The transform() method is where the actual modifications to the data occur. It applies the parameters learned during fit() to generate the transformed output, such as filling missing values, scaling numeric features, encoding categories, or creating new derived columns. Many transformers also provide a combined fit_transform() method that runs both steps sequentially for convenience. Because transformers follow this API, they can be chained together in scikit-learn pipelines, allowing multiple preprocessing steps to be applied in order, ensuring that transformations are learned from the training set and applied consistently to test or unseen data. This design underpins the reproducibility and reliability of machine learning workflows in scikit-learn.

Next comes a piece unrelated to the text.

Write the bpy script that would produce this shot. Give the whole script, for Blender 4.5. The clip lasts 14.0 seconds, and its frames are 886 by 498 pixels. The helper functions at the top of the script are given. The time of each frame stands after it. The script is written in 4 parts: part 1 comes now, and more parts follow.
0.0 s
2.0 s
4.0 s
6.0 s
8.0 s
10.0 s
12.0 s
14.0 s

What happens at `fit` vs `transform`?

fit():
- Only computes and stores parameters from the training data.
- Example: for a MeanImputer, it calculates the column mean and stores it.
- Example: for a YearExtractor, it doesn’t need to compute anything — it just notes what column it will operate on.
transform():
- Actually modifies the data: fills missing values, encodes categories, extracts new columns (like year or age), etc.
- So new columns are created at transform time, not at fit.

How Feature-engine Works & Integrates with scikit-learn

Feature-engine is pandas-first:

Implements both fit() and transform() methods and they take a DataFrame as input.
transform() always returns a DataFrame as output.
If a transformer adds columns (like age), the new DataFrame includes those columns — with proper column names preserved.

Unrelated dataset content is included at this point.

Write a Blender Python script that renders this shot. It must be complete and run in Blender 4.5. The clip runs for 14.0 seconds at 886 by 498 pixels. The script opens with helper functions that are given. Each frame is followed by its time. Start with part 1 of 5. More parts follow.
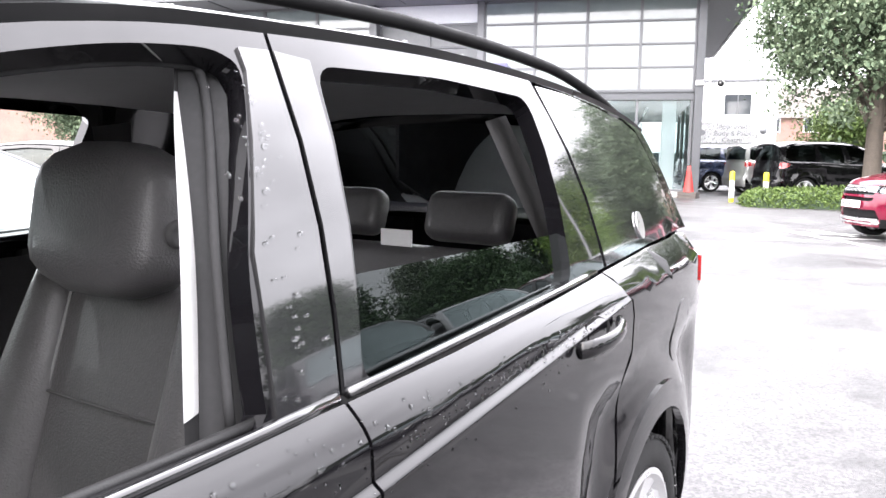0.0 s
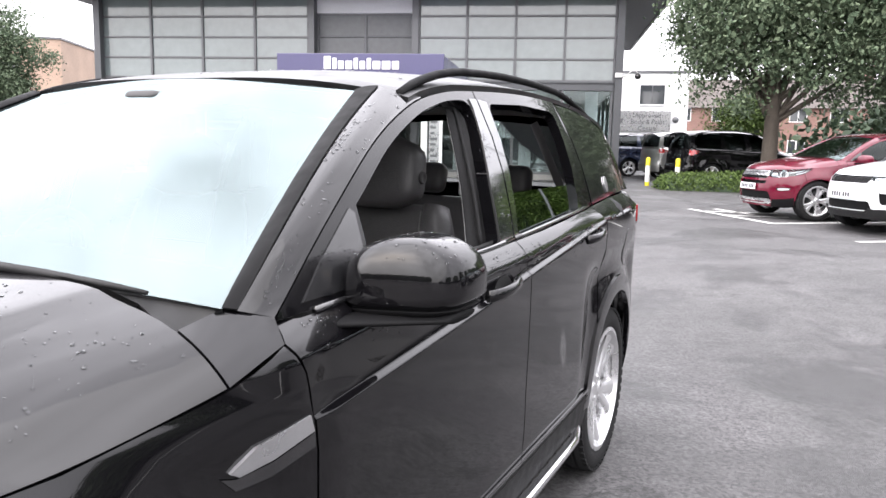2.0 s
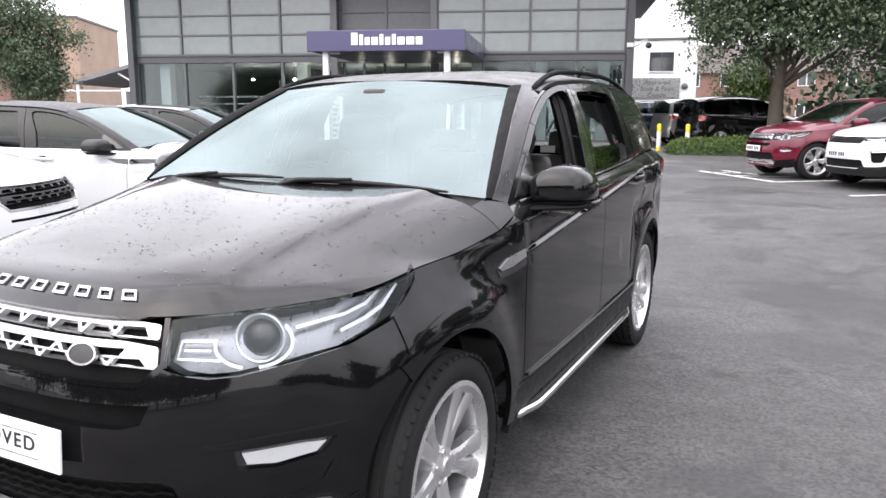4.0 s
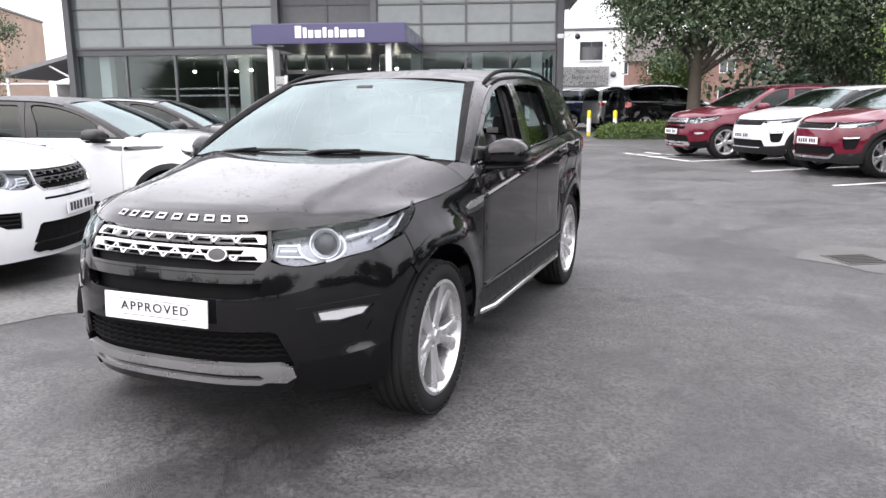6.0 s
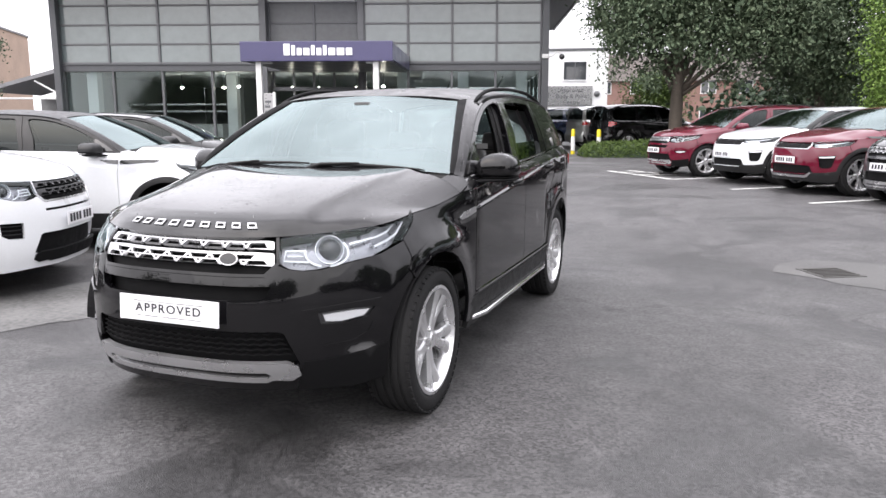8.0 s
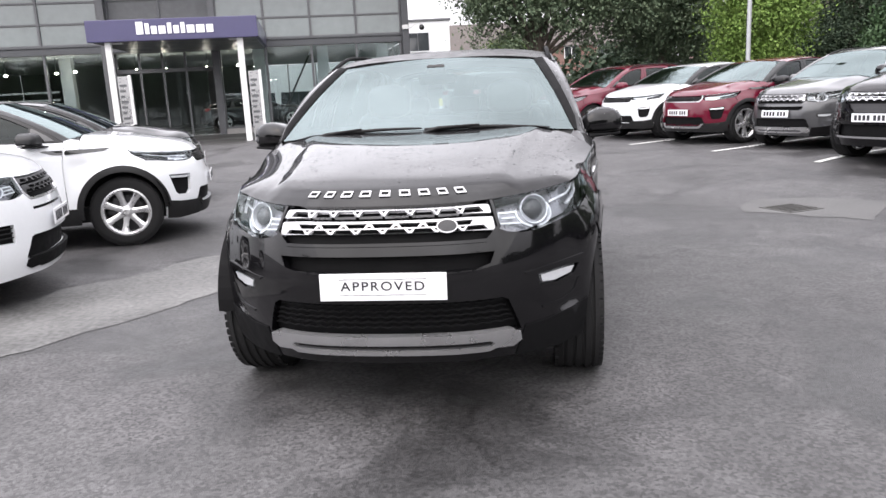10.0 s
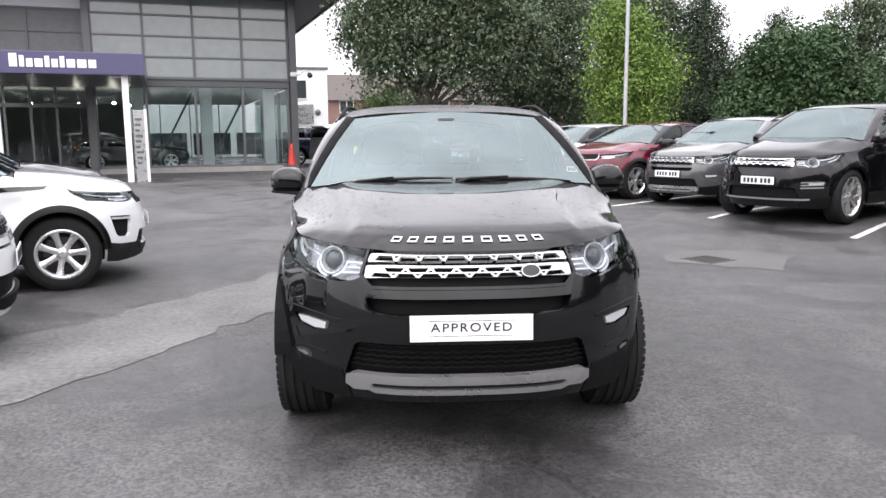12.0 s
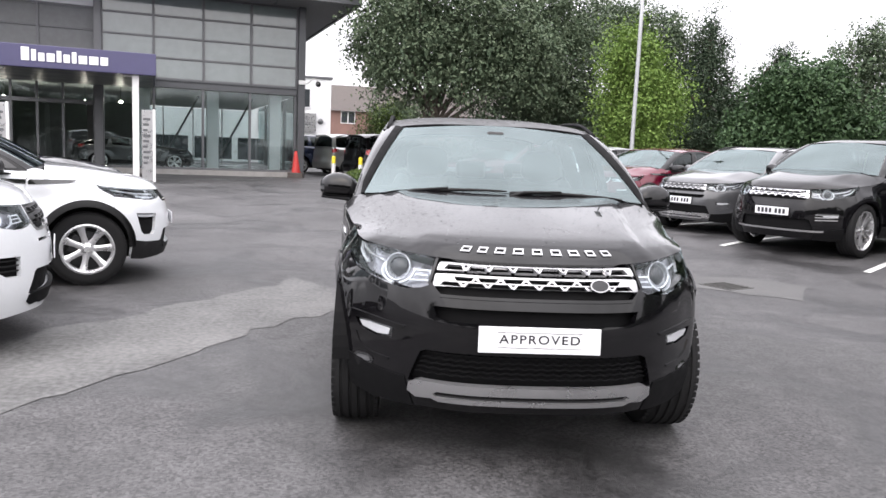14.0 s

This means that Feature-engine transformers can be used in a scikit-learn pipeline, and the next transformer in the pipeline automatically “sees” the new columns, no extra manual work needed. It also allows you to view/chart the data at each transform step when initially setting up and deciding on transformers that are required.

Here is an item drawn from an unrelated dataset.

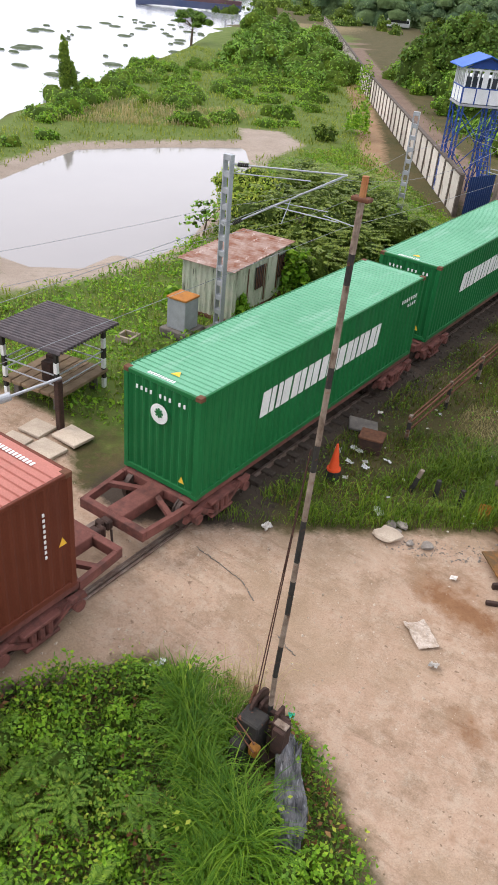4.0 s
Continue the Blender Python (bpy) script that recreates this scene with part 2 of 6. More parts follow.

Here is an example (with an extremely small data set, but gives an idea of the sort of transforms that can be done):

import pandas as pd

from sklearn.pipeline import Pipeline

from sklearn.linear_model import LinearRegression

from feature_engine.imputation import MeanMedianImputer

from feature_engine.encoding import OneHotEncoder

from feature_engine.scaling import MeanNormalizationScaler

# Test dataset

data = pd.DataFrame({

"Department": ["HR", "IT", "Sales", "Admin", "IT", "Sales"],

"StartYear": [2010, 2018, 2015, None, 2020, 2018],

"Salary": [40000, 60000, None, 40000, 50000, 80000],

"DateOfBirth": pd.to_datetime([

"1980-01-01", "1990-06-15", "1975-09-30",

"2000-12-25", "1992-10-28", "1982-04-20"

]),

"AnnualBonus": [2000, 8500, 3400, 2784, 3242, 6643]

})

# Calculate age and drop DateOfBirth

current_year = pd.Timestamp.now().year

data["Age"] = current_year - data["DateOfBirth"].dt.year

X = data.drop(["AnnualBonus", "DateOfBirth"], axis=1)

y = data["AnnualBonus"]

# Build pipeline

pipe = Pipeline([

# 1. Impute missing numeric values with median

("imputer", MeanMedianImputer(imputation_method="median", variables=["StartYear", "Salary"])),

# 2. Encode Department column

("encoder", OneHotEncoder(variables=["Department"], drop_last=True)),

# 3. Scale numeric features

("scaler", MeanNormalizationScaler(variables=["StartYear", "Salary", "Age"])),

# 4. Train model

("model", LinearRegression())

])

# Fit pipeline

pipe.fit(X, y)

# Transform features to see intermediate output without the train step

X_transformed = pipe[:-1].transform(X)

print(X_transformed)

The lines numbered 1-3 are the Feature-engine transform methods. The final step in the pipeline is the actual machine learning model:

1. MeanMedianImputer
- fit() calculates median of StartYear and Salary.
- transform() fills missing values with the stored median.
2. OneHotEncoder
- fit() identifies unique categories in Department.
- transform() converts categories into dummy variables.
3. MeanNormalizationScaler
- fit() learns mean of numeric columns.
- transform() scales numeric features consistently.
4. LinearRegression
- fit() trains model using transformed features.

Output:

StartYear Salary Age Department_HR Department_IT Department_Sales

0 -0.65 -0.333333 0.26 1 0 0

1 0.15 0.166667 -0.14 0 1 0

2 -0.15 -0.083333 0.46 0 0 1

3 0.15 -0.333333 -0.54 0 0 0

4 0.35 -0.083333 -0.22 0 1 0

5 0.15 0.666667 0.18 0 0 1

This is the final stage of the transformers in the pipeline and is what would be fed in to the final model step.

Including in scikit-learn pipeline

As the transformers implement the .fit() and .transform() methods, they can be included as part of a scikit-learn machine learning pipeline, allowing the transformers to be chained.

pipe = Pipeline([

("imputer", MeanMedianImputer(imputation_method="median", variables=["StartYear", "Salary"])),

("encoder", OneHotEncoder(variables=["Department"], drop_last=True)),

("scaler", MeanNormalizationScaler(variables=["StartYear", "Salary", "Age"])),

("model", LinearRegression())

])